*WORK TO DO:*
All of the material should be reproduced exactly, with pictures left out.

*RAW DATA:*
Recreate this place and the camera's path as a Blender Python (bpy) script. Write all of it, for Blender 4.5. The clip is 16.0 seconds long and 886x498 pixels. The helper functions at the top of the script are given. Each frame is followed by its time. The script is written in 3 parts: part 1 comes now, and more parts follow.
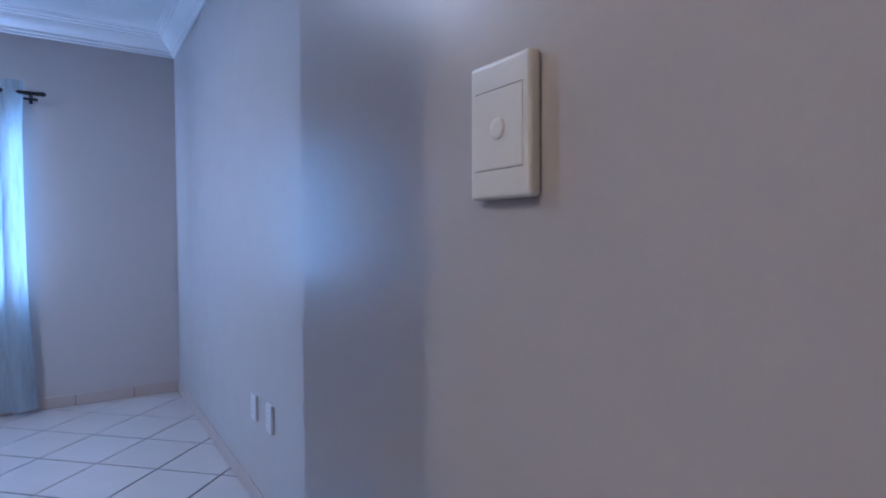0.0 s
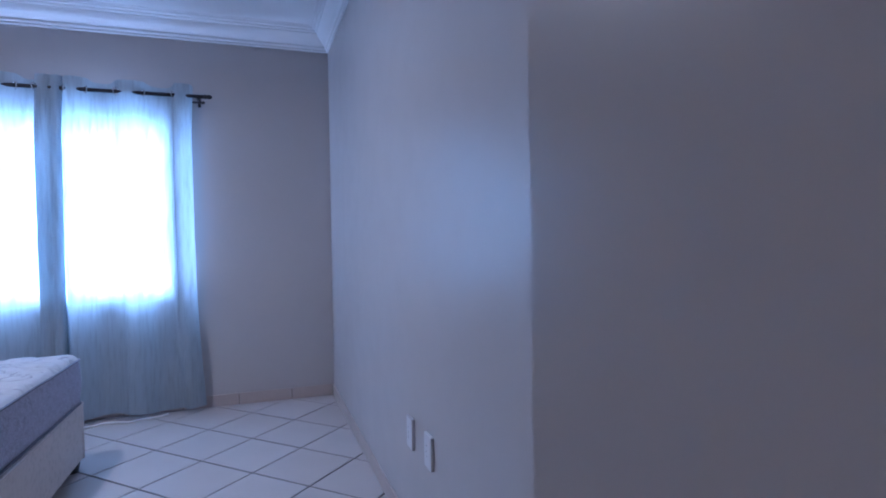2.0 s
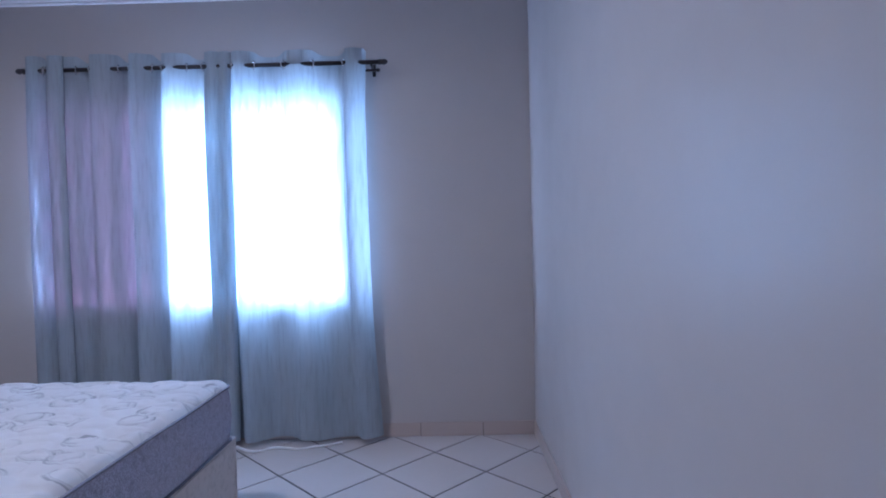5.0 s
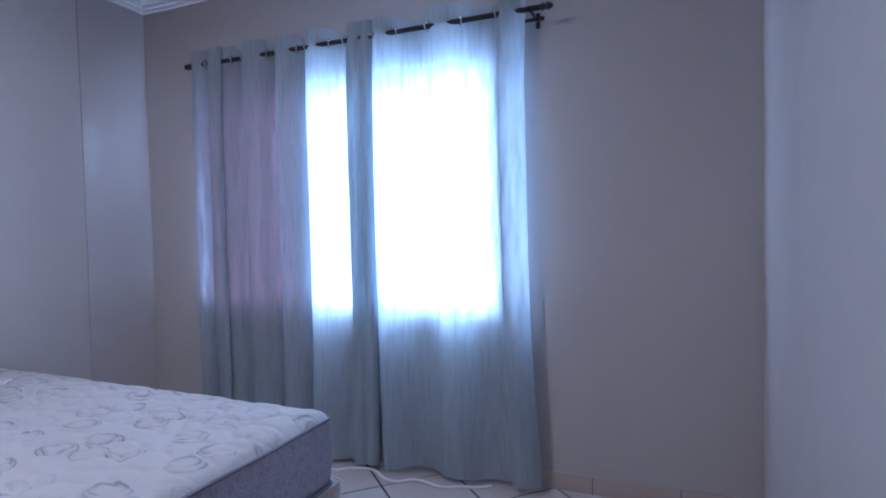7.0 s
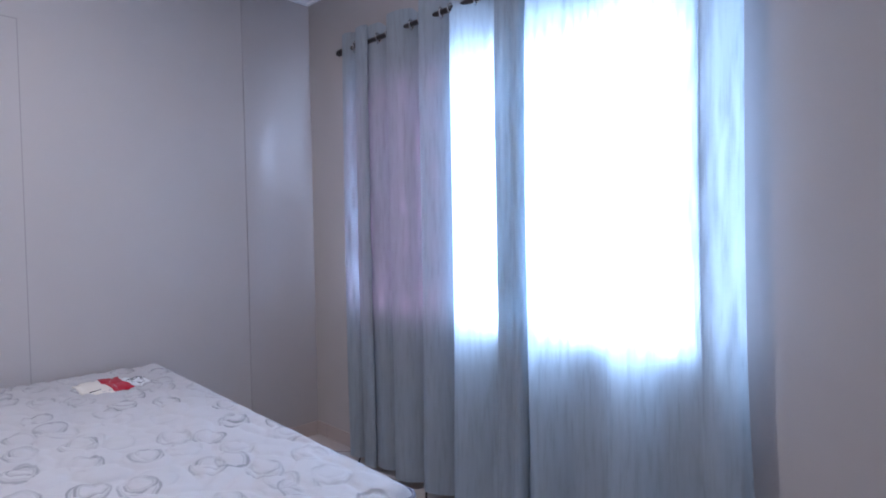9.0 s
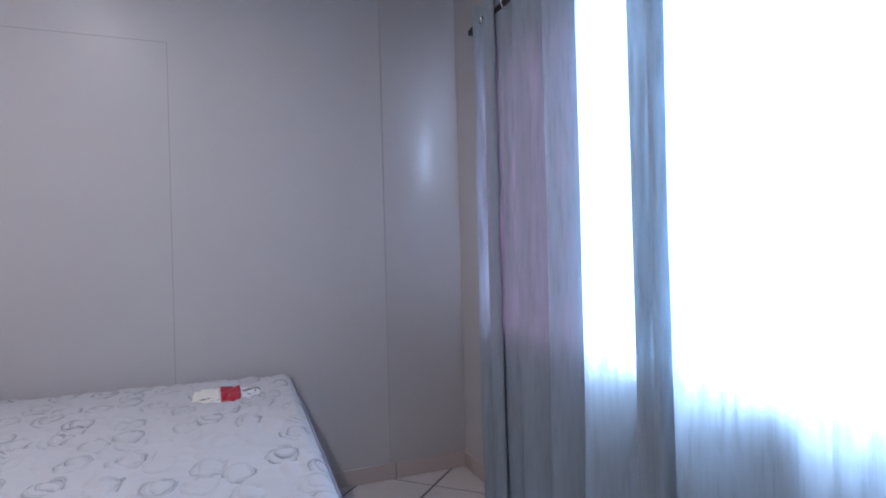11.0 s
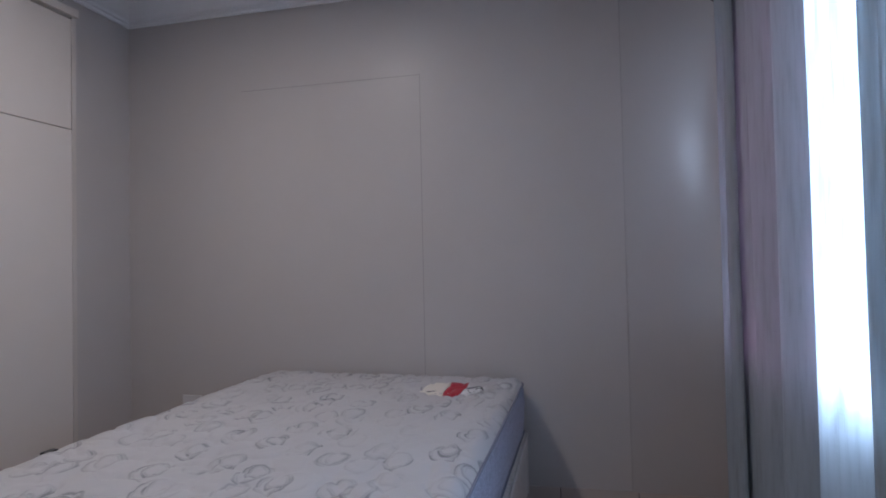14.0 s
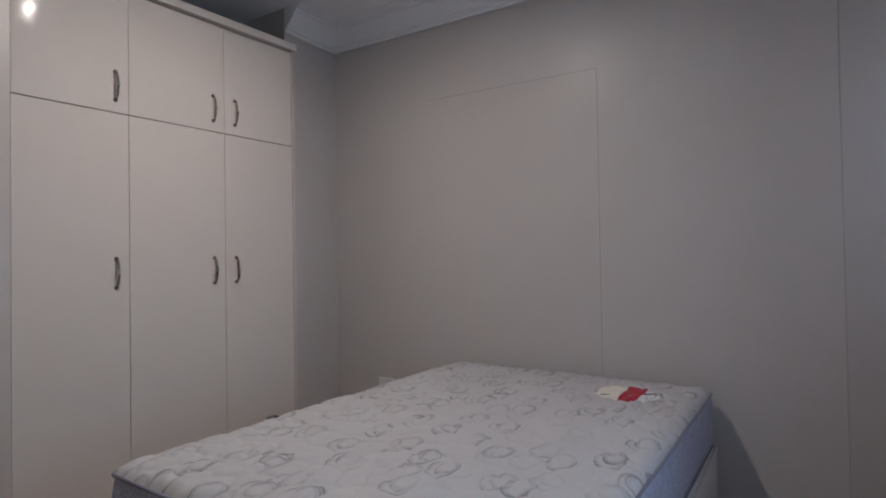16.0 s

*SOLVED PROBLEM:*
Recreate this place and the camera's path as a Blender Python (bpy) script. Write all of it, for Blender 4.5. The clip is 16.0 seconds long and 886x498 pixels. The helper functions at the top of the script are given. Each frame is followed by its time. The script is written in 3 parts: part 1 comes now, and more parts follow.
0.0 s
2.0 s
5.0 s
7.0 s
9.0 s
11.0 s
14.0 s
16.0 s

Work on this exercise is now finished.